**PROBLEM REQUIREMENTS**
For the material that follows, return exactly the lines from the one with "Reconstruct this shot" through the one with "# ---- helpers", both ends included.

**MATERIAL SUPPLIED**
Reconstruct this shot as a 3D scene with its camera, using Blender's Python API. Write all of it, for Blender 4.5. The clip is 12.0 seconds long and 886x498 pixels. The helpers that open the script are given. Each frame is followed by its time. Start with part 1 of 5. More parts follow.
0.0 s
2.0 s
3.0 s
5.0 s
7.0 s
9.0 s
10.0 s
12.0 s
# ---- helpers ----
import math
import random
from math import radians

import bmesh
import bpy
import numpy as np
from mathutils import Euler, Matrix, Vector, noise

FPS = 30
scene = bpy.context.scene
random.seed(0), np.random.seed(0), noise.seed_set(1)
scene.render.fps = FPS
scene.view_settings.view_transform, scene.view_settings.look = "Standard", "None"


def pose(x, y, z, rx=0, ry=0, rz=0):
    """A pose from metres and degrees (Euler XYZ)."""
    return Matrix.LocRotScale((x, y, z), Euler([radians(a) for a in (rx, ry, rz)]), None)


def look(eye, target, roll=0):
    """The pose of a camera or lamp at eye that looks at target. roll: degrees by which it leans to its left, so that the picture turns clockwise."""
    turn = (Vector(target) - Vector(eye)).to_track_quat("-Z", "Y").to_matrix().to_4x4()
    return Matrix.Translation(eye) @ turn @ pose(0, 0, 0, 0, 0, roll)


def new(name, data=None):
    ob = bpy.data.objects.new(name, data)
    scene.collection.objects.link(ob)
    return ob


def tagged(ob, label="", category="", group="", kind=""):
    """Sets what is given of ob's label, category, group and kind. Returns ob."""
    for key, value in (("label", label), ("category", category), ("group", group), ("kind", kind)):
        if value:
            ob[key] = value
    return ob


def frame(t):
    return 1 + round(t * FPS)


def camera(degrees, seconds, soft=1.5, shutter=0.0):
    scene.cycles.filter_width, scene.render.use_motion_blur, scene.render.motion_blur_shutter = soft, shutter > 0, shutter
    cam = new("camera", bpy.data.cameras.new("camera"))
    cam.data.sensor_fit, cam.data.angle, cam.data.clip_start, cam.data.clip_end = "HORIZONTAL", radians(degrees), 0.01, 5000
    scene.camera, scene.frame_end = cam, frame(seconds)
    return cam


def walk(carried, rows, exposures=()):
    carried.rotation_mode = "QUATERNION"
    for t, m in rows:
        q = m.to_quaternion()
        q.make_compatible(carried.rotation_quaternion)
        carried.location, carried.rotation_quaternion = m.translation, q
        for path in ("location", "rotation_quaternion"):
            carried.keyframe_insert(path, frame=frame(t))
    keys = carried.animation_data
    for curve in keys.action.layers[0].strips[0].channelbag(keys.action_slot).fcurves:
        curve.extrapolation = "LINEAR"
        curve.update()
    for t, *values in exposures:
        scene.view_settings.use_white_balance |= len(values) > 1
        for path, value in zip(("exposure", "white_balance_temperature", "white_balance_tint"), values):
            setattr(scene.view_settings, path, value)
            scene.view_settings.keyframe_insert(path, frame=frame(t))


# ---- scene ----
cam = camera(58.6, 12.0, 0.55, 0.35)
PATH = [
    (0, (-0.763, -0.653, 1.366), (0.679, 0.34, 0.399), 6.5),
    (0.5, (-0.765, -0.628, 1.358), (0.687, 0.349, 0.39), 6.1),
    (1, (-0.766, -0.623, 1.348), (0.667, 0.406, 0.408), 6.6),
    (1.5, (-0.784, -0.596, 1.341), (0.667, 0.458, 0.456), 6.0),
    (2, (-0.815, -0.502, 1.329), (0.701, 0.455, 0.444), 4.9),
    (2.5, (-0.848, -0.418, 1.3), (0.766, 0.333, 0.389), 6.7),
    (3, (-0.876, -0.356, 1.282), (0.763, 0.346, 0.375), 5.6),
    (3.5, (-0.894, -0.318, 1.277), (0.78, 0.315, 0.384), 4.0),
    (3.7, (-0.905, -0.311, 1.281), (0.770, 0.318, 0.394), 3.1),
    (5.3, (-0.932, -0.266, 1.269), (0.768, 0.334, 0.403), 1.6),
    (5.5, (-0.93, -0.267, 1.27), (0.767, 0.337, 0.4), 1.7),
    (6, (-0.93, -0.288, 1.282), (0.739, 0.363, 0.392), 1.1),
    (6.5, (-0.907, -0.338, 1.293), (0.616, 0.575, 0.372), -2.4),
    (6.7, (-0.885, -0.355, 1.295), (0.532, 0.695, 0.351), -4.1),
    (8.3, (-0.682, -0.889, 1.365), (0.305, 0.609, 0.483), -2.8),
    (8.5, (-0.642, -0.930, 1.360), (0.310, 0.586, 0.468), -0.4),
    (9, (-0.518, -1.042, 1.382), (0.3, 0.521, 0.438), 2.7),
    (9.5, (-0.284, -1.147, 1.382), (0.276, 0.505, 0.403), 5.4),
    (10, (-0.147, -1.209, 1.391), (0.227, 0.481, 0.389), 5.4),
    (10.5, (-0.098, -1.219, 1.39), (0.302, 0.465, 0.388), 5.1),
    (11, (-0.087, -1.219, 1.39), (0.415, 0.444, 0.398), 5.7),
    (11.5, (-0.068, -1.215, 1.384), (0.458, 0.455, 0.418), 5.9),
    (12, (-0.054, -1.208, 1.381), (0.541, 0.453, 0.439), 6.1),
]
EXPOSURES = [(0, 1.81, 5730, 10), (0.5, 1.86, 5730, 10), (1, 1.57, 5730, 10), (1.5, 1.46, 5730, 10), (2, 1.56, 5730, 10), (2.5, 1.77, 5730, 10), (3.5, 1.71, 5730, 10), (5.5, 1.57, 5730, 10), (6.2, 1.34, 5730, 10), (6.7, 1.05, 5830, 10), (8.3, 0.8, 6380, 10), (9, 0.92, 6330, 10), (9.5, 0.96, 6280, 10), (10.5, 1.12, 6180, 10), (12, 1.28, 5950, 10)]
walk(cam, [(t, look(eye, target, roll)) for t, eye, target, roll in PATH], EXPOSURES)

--

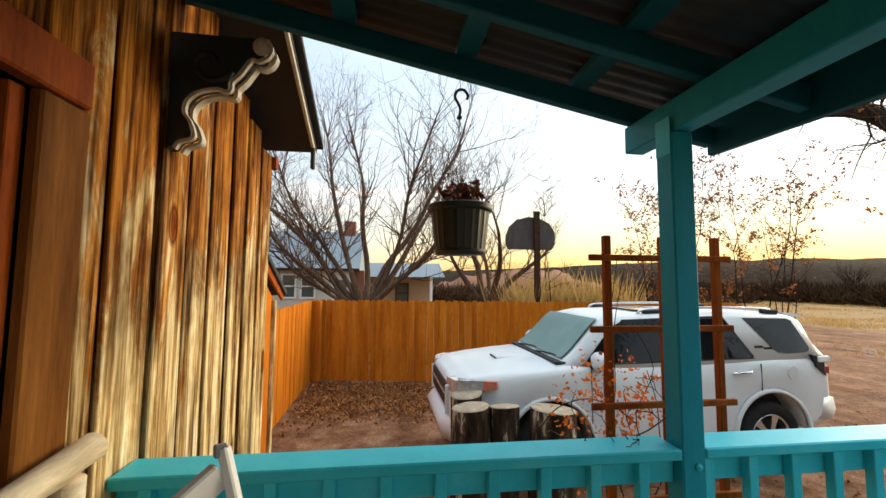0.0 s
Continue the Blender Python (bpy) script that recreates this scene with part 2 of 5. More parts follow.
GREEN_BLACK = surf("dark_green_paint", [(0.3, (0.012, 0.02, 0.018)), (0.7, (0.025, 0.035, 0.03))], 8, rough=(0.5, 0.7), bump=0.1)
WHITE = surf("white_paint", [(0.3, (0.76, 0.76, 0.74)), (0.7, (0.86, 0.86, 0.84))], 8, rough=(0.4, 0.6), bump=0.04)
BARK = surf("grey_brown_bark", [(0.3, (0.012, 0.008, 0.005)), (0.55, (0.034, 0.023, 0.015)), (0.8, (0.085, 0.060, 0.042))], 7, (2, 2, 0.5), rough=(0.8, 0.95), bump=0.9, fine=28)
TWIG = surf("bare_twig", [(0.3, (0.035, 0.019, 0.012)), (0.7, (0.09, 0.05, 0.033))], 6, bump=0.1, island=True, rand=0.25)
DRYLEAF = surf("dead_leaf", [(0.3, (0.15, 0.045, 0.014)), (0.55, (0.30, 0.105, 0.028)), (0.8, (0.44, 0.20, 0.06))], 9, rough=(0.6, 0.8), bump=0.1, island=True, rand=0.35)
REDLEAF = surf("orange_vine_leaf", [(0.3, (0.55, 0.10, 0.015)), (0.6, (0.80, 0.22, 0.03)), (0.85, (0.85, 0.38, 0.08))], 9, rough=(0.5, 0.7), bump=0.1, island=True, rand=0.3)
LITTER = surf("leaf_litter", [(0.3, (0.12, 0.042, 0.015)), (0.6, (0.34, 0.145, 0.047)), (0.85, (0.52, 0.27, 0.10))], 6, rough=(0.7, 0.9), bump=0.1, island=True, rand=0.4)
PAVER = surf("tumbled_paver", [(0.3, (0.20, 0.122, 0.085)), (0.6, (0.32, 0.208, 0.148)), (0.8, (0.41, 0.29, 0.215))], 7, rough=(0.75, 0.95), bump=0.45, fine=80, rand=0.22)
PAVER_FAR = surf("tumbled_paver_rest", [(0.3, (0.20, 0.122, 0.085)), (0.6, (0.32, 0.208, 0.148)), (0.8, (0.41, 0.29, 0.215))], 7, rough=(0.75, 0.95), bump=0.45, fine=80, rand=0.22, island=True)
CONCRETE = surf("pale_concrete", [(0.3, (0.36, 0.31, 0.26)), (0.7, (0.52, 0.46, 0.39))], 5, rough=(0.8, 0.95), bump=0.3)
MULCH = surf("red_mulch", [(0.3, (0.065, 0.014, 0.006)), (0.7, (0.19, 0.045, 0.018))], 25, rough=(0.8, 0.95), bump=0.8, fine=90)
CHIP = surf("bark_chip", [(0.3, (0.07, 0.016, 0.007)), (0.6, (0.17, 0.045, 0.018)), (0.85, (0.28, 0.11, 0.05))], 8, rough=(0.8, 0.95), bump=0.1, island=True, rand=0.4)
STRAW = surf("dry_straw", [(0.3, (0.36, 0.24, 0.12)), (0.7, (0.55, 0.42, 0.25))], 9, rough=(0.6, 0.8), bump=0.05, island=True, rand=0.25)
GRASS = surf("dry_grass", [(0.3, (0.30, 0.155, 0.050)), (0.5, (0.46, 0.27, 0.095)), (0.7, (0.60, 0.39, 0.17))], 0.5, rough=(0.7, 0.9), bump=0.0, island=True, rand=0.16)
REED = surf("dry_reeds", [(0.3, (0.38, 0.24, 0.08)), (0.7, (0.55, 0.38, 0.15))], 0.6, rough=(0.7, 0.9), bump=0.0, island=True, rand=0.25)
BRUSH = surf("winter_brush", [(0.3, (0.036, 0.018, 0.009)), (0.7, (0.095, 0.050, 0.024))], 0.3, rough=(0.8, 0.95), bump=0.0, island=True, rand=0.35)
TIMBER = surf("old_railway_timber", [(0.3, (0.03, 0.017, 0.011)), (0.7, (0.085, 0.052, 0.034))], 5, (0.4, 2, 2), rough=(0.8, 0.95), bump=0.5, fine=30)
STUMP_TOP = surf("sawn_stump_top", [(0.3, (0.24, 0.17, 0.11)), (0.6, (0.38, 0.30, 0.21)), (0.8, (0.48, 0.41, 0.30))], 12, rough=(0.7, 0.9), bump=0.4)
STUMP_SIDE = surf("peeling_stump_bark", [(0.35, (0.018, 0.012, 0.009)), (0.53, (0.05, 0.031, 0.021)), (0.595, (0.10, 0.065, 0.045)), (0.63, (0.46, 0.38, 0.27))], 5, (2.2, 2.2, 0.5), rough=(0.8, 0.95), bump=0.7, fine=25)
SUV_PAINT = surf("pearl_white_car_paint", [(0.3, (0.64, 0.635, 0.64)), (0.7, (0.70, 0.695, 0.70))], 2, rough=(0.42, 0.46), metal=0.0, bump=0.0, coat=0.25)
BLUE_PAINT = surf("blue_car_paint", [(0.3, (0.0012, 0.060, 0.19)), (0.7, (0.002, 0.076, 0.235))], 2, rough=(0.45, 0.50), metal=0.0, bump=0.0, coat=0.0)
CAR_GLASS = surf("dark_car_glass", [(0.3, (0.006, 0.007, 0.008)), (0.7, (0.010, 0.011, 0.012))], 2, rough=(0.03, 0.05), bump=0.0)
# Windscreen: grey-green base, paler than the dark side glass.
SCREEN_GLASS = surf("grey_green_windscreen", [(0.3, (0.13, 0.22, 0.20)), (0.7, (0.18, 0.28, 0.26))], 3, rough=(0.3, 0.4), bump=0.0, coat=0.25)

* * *

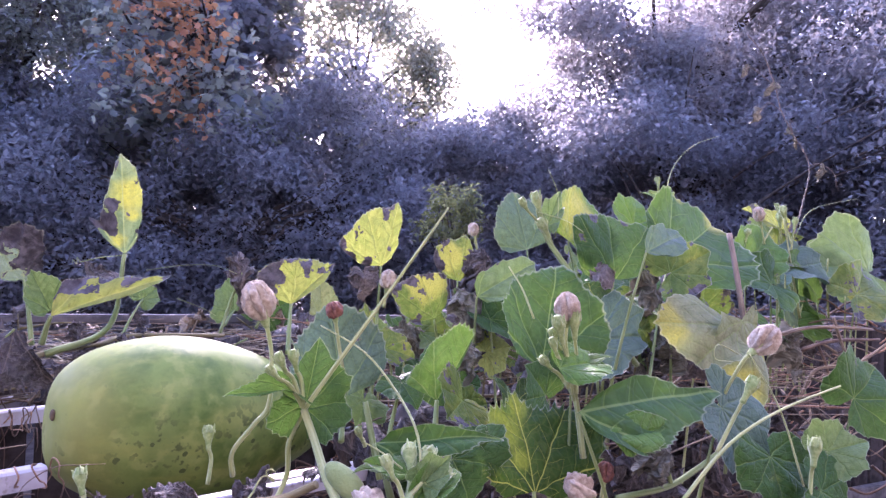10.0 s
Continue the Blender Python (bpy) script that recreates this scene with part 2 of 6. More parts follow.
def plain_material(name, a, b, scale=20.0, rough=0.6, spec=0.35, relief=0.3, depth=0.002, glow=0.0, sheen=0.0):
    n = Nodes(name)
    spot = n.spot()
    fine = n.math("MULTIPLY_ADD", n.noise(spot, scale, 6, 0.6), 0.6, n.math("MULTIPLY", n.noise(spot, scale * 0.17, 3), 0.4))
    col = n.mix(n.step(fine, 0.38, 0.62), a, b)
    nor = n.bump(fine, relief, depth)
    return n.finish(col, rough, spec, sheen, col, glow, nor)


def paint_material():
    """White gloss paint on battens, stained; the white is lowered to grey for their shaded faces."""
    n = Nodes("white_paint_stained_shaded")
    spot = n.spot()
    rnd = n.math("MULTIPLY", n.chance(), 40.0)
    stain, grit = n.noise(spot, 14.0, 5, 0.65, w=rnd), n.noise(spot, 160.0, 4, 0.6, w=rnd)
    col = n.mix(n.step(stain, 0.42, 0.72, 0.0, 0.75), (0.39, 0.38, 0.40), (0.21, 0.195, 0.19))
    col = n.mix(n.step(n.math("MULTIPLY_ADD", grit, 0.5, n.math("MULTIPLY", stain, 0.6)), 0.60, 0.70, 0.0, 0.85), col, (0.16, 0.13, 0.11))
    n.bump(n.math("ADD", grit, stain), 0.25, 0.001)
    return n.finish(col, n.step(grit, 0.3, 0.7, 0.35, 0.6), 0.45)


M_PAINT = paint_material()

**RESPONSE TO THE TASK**
Reconstruct this shot as a 3D scene with its camera, using Blender's Python API. Write all of it, for Blender 4.5. The clip is 12.0 seconds long and 886x498 pixels. The helpers that open the script are given. Each frame is followed by its time. Start with part 1 of 5. More parts follow.
0.0 s
2.0 s
3.0 s
5.0 s
7.0 s
9.0 s
10.0 s
12.0 s
# ---- helpers ----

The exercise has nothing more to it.